As Social Security, health, and interest spending rise over the next decade, combined investments in infrastructure, energy, and education will fall under current law. Under Trump, they would fall even faster. Under Clinton, they would grow only modestly.
Similarly, under current law, defense spending would grow only slightly in real dollars over the next decade. Even under Trump’s plan to repeal the defense sequester and increase the size of the armed forces, defense spending would grow far more slowly than the autopilot programs, and its share of GDP would fall.
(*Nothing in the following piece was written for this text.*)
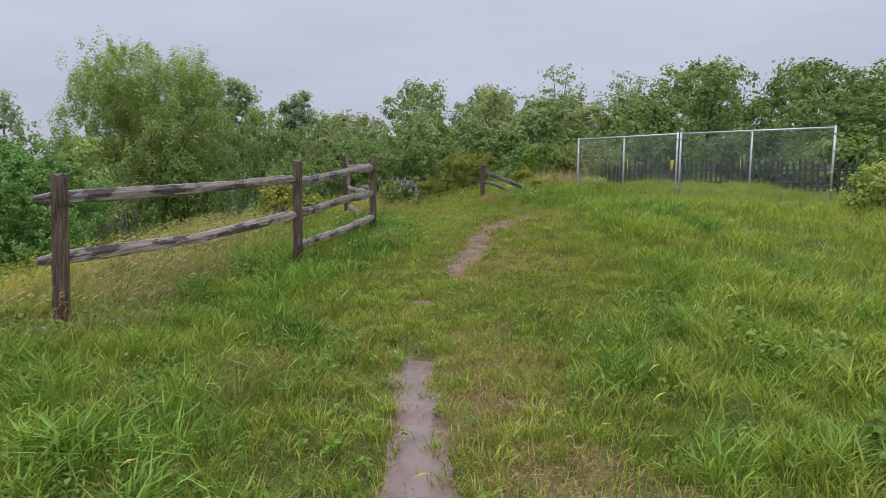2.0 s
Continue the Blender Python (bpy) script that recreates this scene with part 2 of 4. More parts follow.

With little real-dollar budget increases while average wages rise, this means ever fewer military personnel.
CONCLUSION
No government, business, or household can operate well or set a comprehensive agenda when it precommits more than all expected revenue growth and borrows more than its ability to pay. Dealing with this problem will require reducing future spending commitments, further increasing revenue, or some combination of the two.
If the next president tolerates the long-term consequences of significantly rising debt and accepts all commitments ordained from the past, he or she will be left with almost no ability to do anything new, much less respond to an unexpected economic, environmental, or defensechallenge. Other policy goals (e.g., universal prekindergarten, leaner government, or lower taxes) will be much harder to realize if there is no room in the budget left for them.
The excesses of the past have put the next president in danger of being a lame duck almost from the start of the next administration. Without significant reforms to the nation’s spending and tax policies, the next president’s agenda will depart little from the path we have increasingly followed over recent decades. This path is dominated by growing health and retirement spending, increasing interest costs, an unsustainably rising national debt, and little room to invest in basic government services or tomorrow’s priorities. Such a path threatens the nation’s future prosperity.